The Home Depot is aiming for 85% of outdoor power equipment sales to be generated by items that run on rechargeable battery technology instead of gas by the end of 2028. The project is specifically focused on push lawn mowers and handheld outdoor equipment like leaf blowers and trimmers, and the transition is expected to reduce more than 2 million metric tons of greenhouse gases annually from exhaust pipes of residential lawn equipment.
The retailer will work to offer cordless outdoor power tools from brands such as Ryobi, Milwaukee, Makita and DeWalt in order to reach this goal. Home Depot noted that these brands are committed to building rechargeable tools that match the power of gas-powered equipment with adequate run times while requiring less maintenance and producing less noise.
Industry data shows that using a gas-powered lawn mower for an hour creates as much air pollution as driving 300 miles in an average car, while running a gas-powered leaf blower for an hour creates the same number of emissions as a 1,100-mile drive — the distance from Los Angeles to Denver. Home Depot noted that its greatest environmental impact comes from these products, making the switch to battery-powered tools its biggest opportunity to help the company and its customers reduce their carbon impact.

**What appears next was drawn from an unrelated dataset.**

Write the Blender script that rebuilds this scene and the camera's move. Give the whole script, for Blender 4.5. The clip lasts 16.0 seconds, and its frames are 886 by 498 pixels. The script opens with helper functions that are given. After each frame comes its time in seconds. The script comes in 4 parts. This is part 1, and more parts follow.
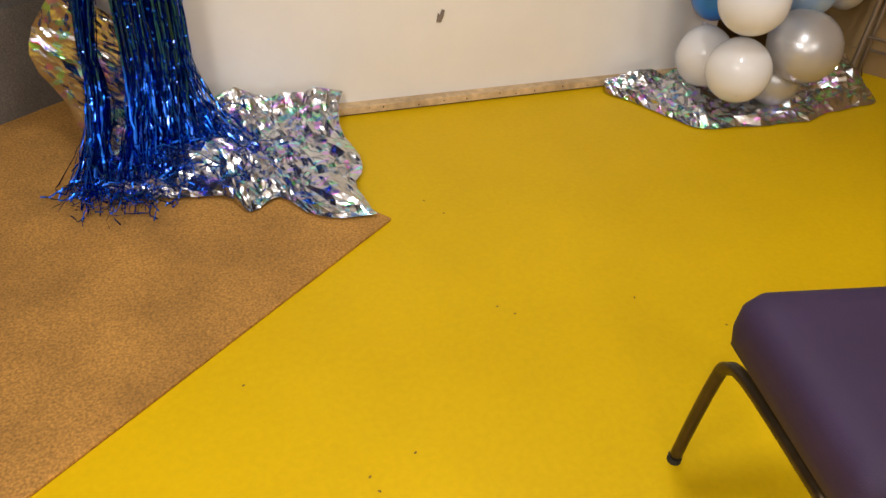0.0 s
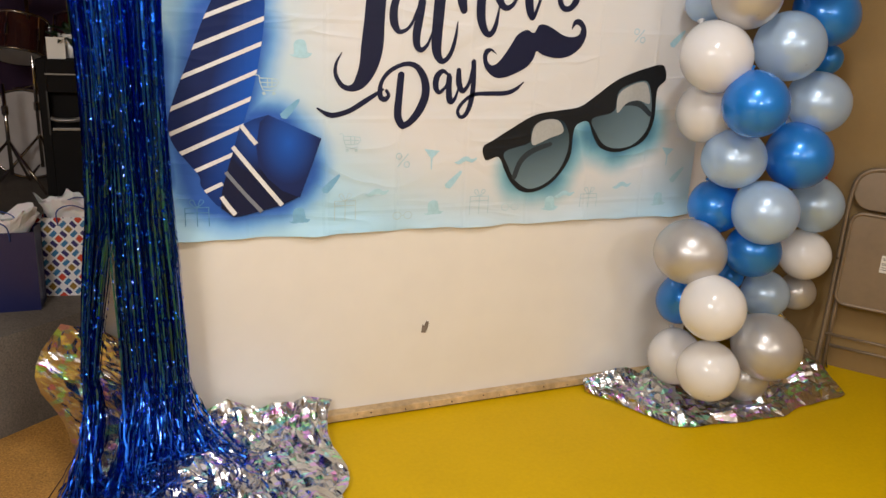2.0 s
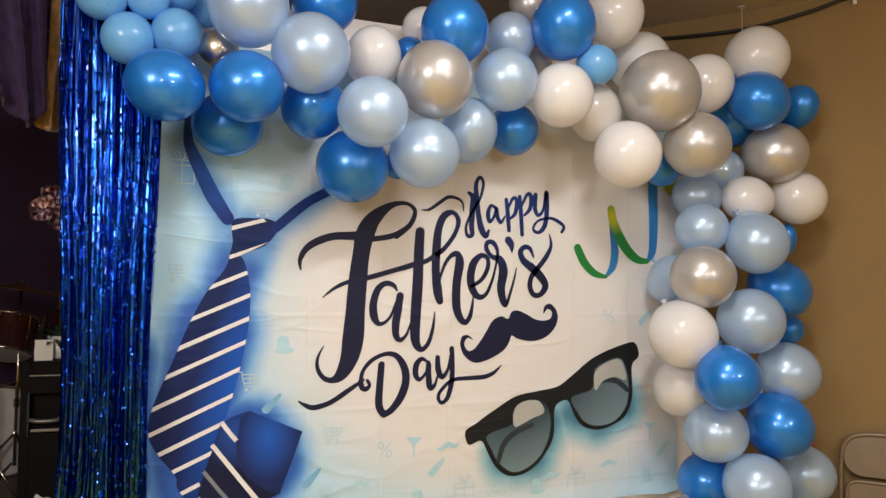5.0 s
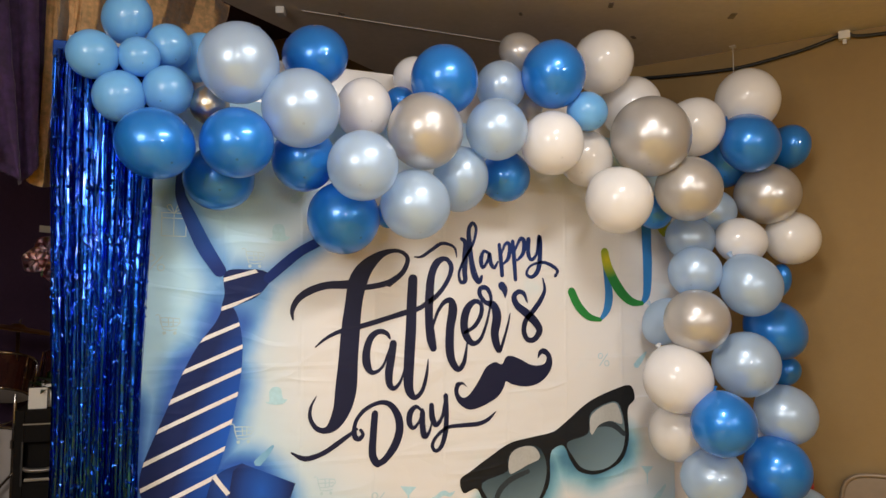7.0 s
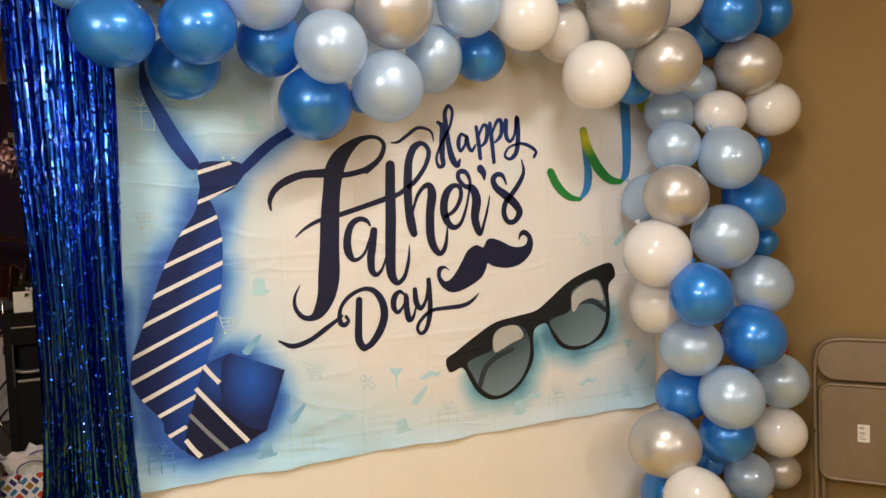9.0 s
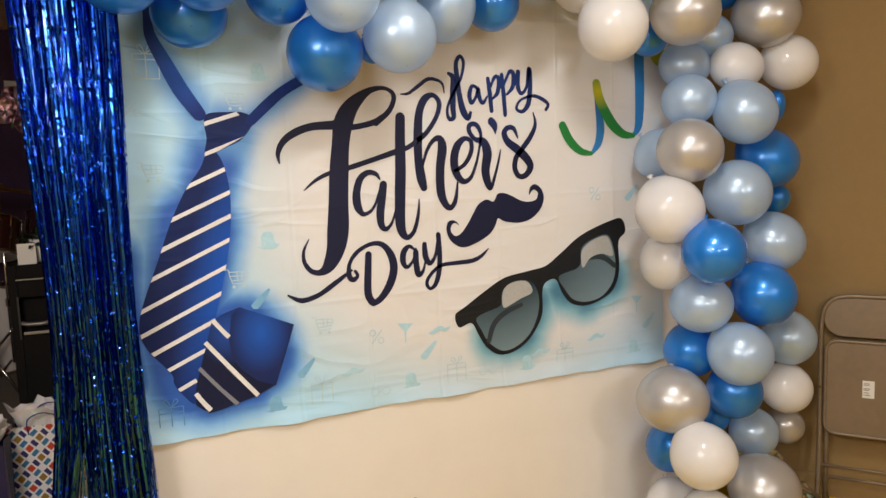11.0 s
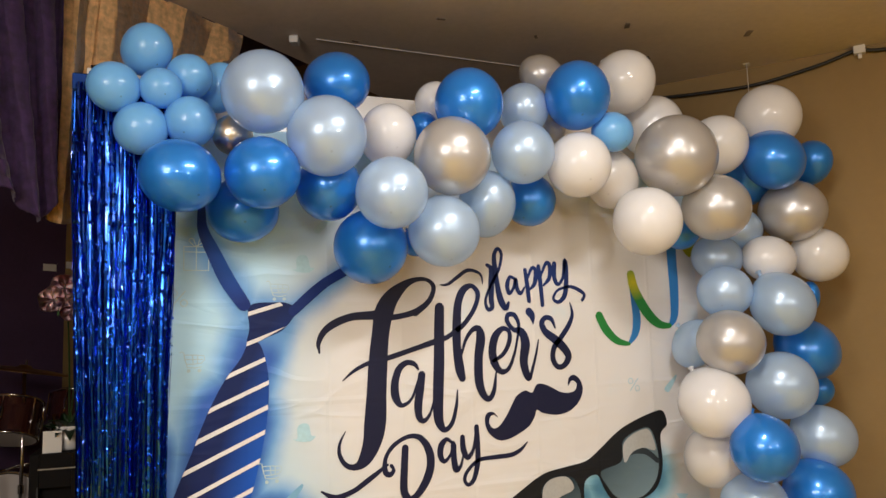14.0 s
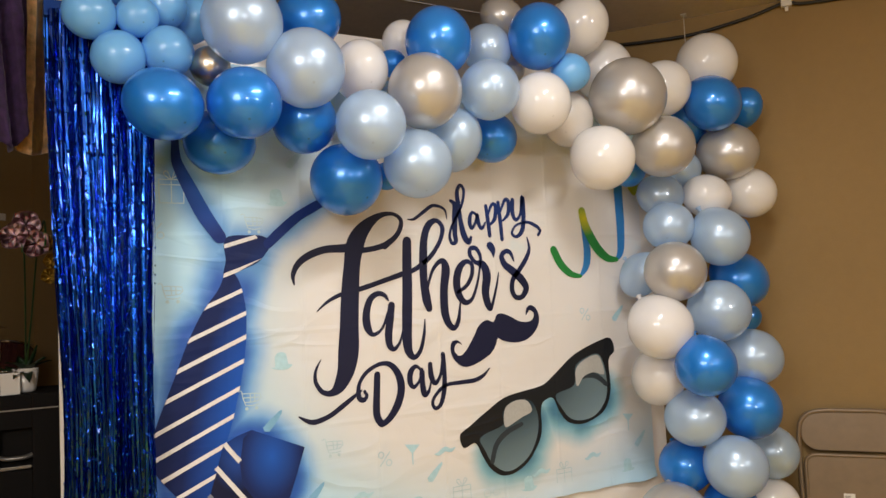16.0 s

“By innovating residential lawn equipment away from gas-powered combustible engines, we can help make our neighborhoods cleaner and quieter,” said Ron Jarvis, Chief Sustainability Officer for The Home Depot in a statement. “By working with our suppliers to bring innovative and sustainable products to every aisle of our store, we can help our customers create more sustainable homes and workplaces.”
Experts have noted that achieving sustainability is a long-term strategy, not just a single action. Home Depot is tackling the challenge on multiple fronts, and the retailer puts an emphasis on listening, researching and responding to new issues from workers across the company as well as outside parties.